Let's take a closer look at GPQA. GPQA is a dataset or benchmark of 448 multiple choice questions written by domain experts in biology, physics, and chemistry. The stated goal of the authors is essentially to create methods and study scalable oversight.
If you now look at the benchmark and the benchmark's results as, for example, a model developer, you might want to ask, can GPQA be used to accurately capture the construct graduate level reasoning? As an evaluation or model user that looks at this bigger table, you might want to ask, does a high score on GPQA mean that Claude can write my research paper because it's good at graduate level reasoning? Or you might be a different model user thinking about, can Claude help me solve my high school homework? All three claims are trying to make statements based on the same evidence, but they're vastly different claims.
What we're looking at in our work Measurement Meaning, which we're also presenting at NeurIPS workshop if you're around, is this relationship between the object of a claim that you're making, which can either be abstract or measurable or specific—for example here, accuracy or intelligence—the claim that you're making based on that, so here we're thinking about examples like the model can be used as a calculator or the model is intelligent, and then the evidence that's being presented. What you need to do for this triplet of information is figure out are different types of validities satisfied here.
You might want to ask, does your evaluation cover all the relevant cases? And then provide evidence for that. Then you have criterion-oriented validity where you're thinking about does your relation correlate with a known standard, is it predictive of real world outcomes? You have construct validity. This one is in particular applicable to abstract constructs that you can't directly measure, where you need to figure out how do I break an abstract thing like reasoning down into measurable components and provide evidence that that breakdown is actually valid?

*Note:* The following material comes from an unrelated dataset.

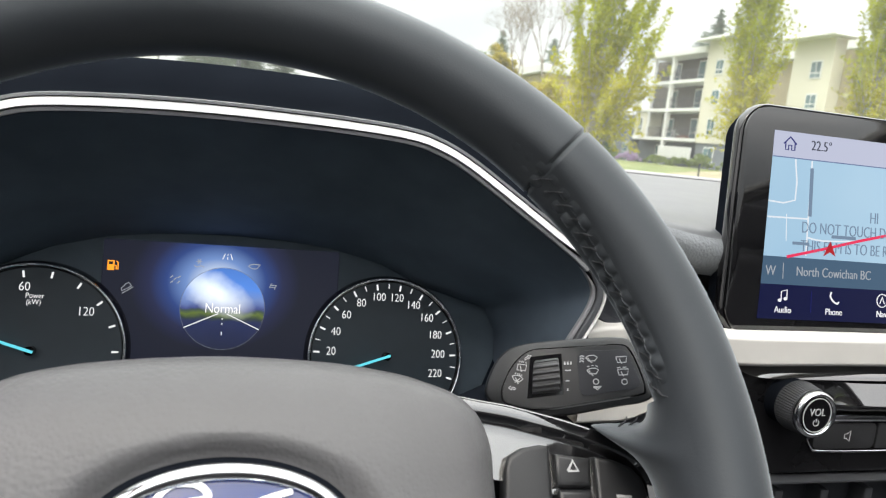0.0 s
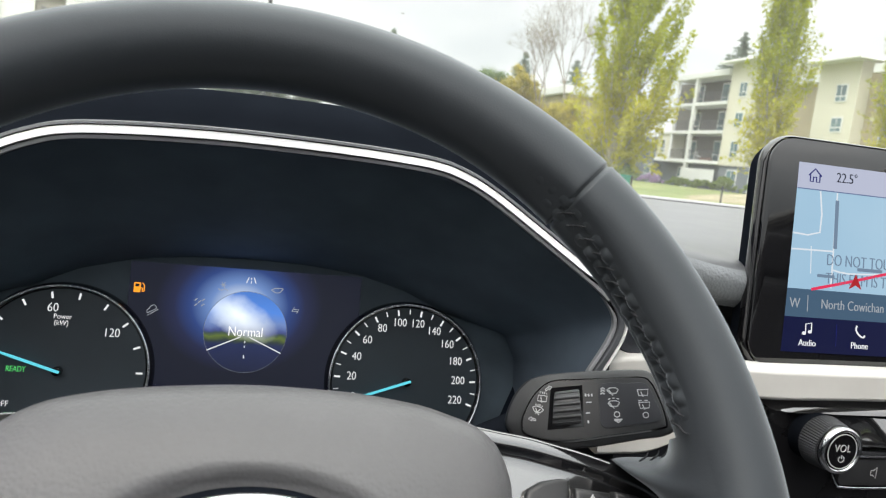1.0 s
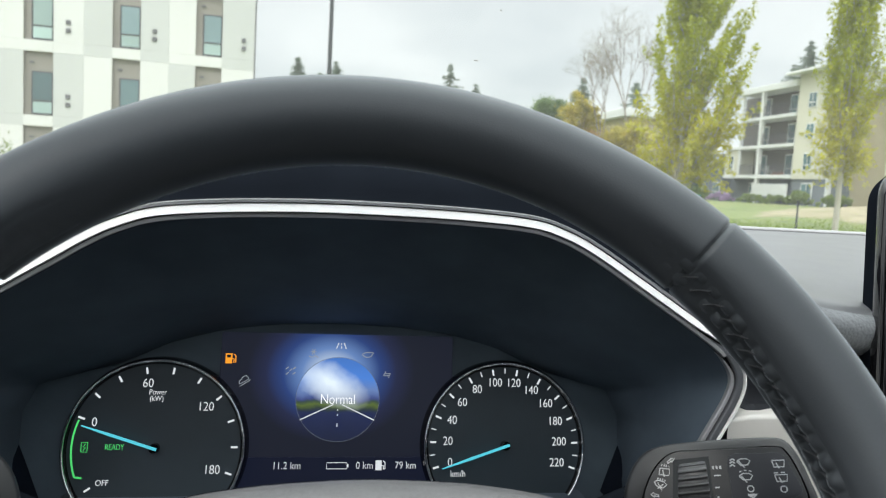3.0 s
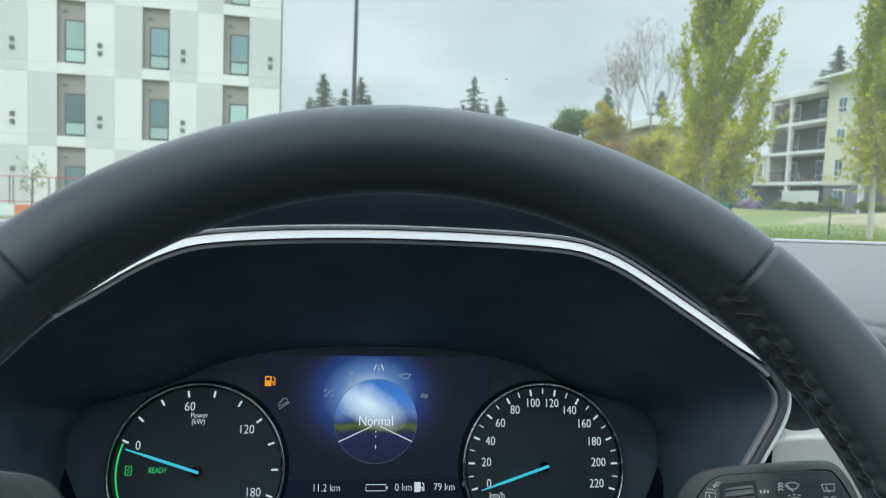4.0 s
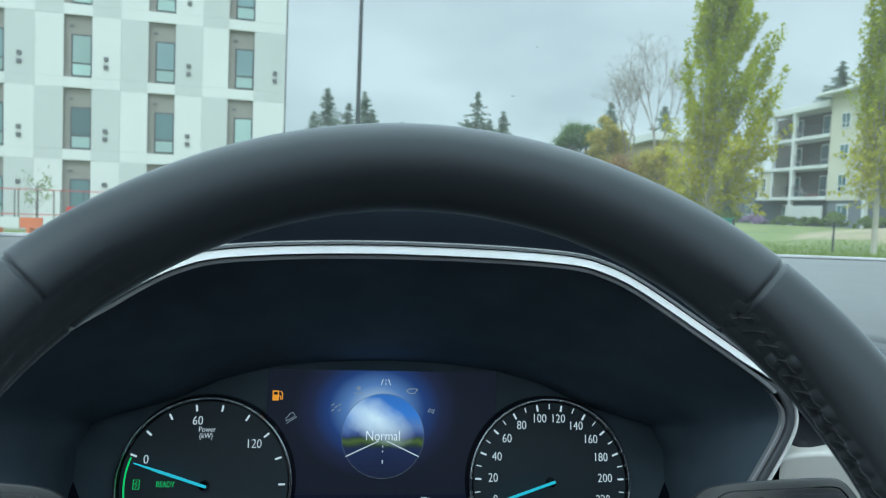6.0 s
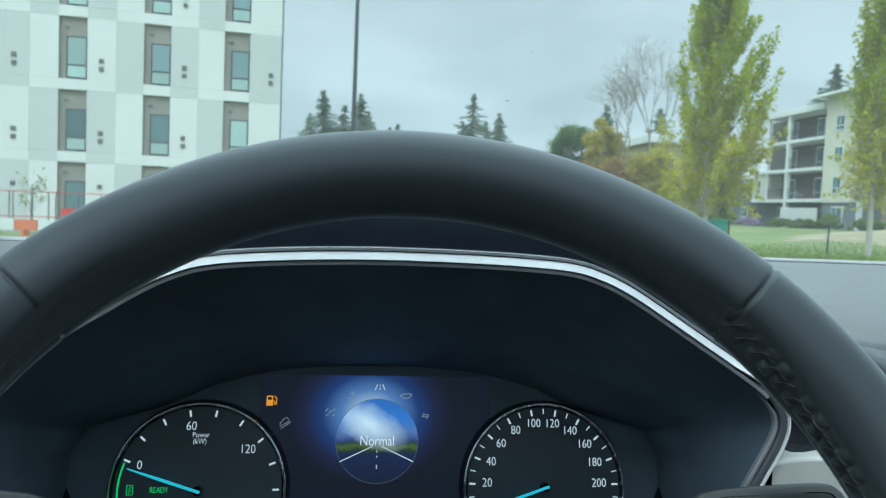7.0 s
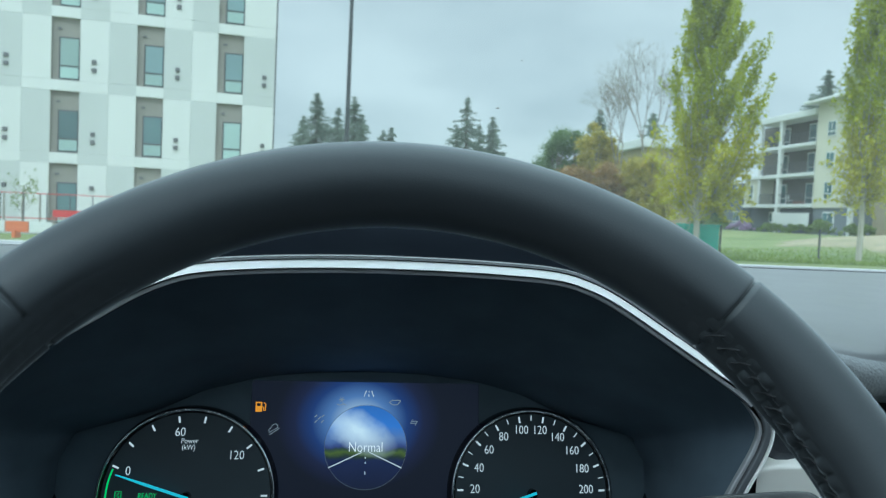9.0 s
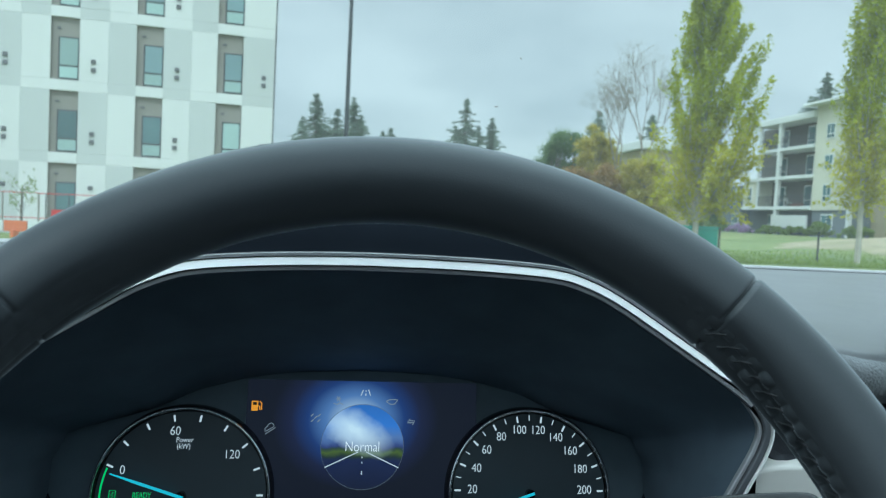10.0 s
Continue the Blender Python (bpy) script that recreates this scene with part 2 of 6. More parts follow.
SHRUB_LEAF = leafy("shrub_leaves", (0.12, 0.18, 0.05), (0.30, 0.37, 0.12))
GREEN_LEAF = leafy("green_leaves", (0.08, 0.14, 0.06), (0.24, 0.32, 0.13))
# Needle greens are paled and greyed to paint in the distant haze.
FIR_HAZY = leafy("hazy_fir_needles", (0.15, 0.20, 0.16), (0.27, 0.32, 0.25))
TWIG = solid("twigs", (0.26, 0.235, 0.20), 0.9, grain_scale=30, vary=0.2)
BUD = leafy("pale_buds", (0.22, 0.20, 0.13), (0.34, 0.31, 0.20))
SAPLING = leafy("sapling_leaves", (0.24, 0.29, 0.15), (0.42, 0.46, 0.27))
PURPLE = leafy("purple_flowers", (0.40, 0.28, 0.46), (0.55, 0.45, 0.60))
POLE = solid("lamp_pole_metal", (0.07, 0.075, 0.08), 0.45, metal=0.4, grain_scale=20)
TEAL = solid("teal_box", (0.06, 0.36, 0.29), 0.5, grain_scale=8)
ORANGE = solid("orange_plastic", (0.60, 0.17, 0.07), 0.5, grain_scale=8)
SIGN_RED = solid("red_banner", (0.55, 0.04, 0.04), 0.6, grain_scale=8)


def ground_mat(name, a, b, c, scale):
    m, nt, p = node_mat(name)
    n, l = nt.nodes, nt.links
    co = n.new("ShaderNodeTexCoord")
    t1, t2 = n.new("ShaderNodeTexNoise"), n.new("ShaderNodeTexNoise")
    t1.inputs["Scale"].default_value, t1.inputs["Detail"].default_value = scale, 6
    t2.inputs["Scale"].default_value, t2.inputs["Detail"].default_value = scale * 18, 4
    l.new(co.outputs["Object"], t1.inputs["Vector"])
    l.new(co.outputs["Object"], t2.inputs["Vector"])
    r = n.new("ShaderNodeValToRGB")
    r.color_ramp.elements[0].position, r.color_ramp.elements[0].color = 0.35, (*a, 1)
    r.color_ramp.elements[1].position, r.color_ramp.elements[1].color = 0.68, (*c, 1)
    e = r.color_ramp.elements.new(0.5)
    e.color = (*b, 1)
    mixv = n.new("ShaderNodeMath")
    mixv.operation = "MULTIPLY_ADD"
    mixv.inputs[1].default_value = 0.3
    sub = n.new("ShaderNodeMath")
    sub.operation = "MULTIPLY"
    sub.inputs[1].default_value = 0.75
    l.new(t1.outputs["Fac"], sub.inputs[0])
    l.new(t2.outputs["Fac"], mixv.inputs[0])
    l.new(sub.outputs[0], mixv.inputs[2])
    l.new(mixv.outputs[0], r.inputs["Fac"])
    l.new(r.outputs["Color"], p.inputs["Base Color"])
    p.inputs["Roughness"].default_value = 0.9
    b2 = n.new("ShaderNodeBump")
    b2.inputs["Strength"].default_value, b2.inputs["Distance"].default_value = 0.5, 0.03
    l.new(t2.outputs["Fac"], b2.inputs["Height"])
    l.new(b2.outputs["Normal"], p.inputs["Normal"])
    return m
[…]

Then you might have something like external validity, where you might ask, does your evaluation generalize across settings? There's a lot of work, a lot of specific pieces that go into the evidentiary standards for each of those types that we're covering in the paper. But these are some general pointers on where evaluations can break down or where the pairing between evaluations and evidence can break down.
Coming back to this example, I'm not that convinced that GPQA would actually be a good indicator for graduate level reasoning, because it just tests multiple choice questions, it doesn't test any form of reasoning necessarily, and it's very constrained to just three subdomains. The inference that they're making from evidence to the actual claim, the jump is way too broad.
I'll leave you with my current take on what I see could be improved in the field. There's a lot of debate on what AI capabilities and risks are, and there's a lot of divergence in how people look at that. I think one of the issues is that our measurement instruments and our evaluation tools are actually broken the way they are. Fortunately, we know how to fix that, or we know at least to make some progress towards fixing that.
I'm almost out of time, but we have a couple of works on that at NeurIPS that are going into specific evaluation tools and how to improve them, make them better. I'd be excited to see all of you there. If you're not there, shoot me a message. Thank you.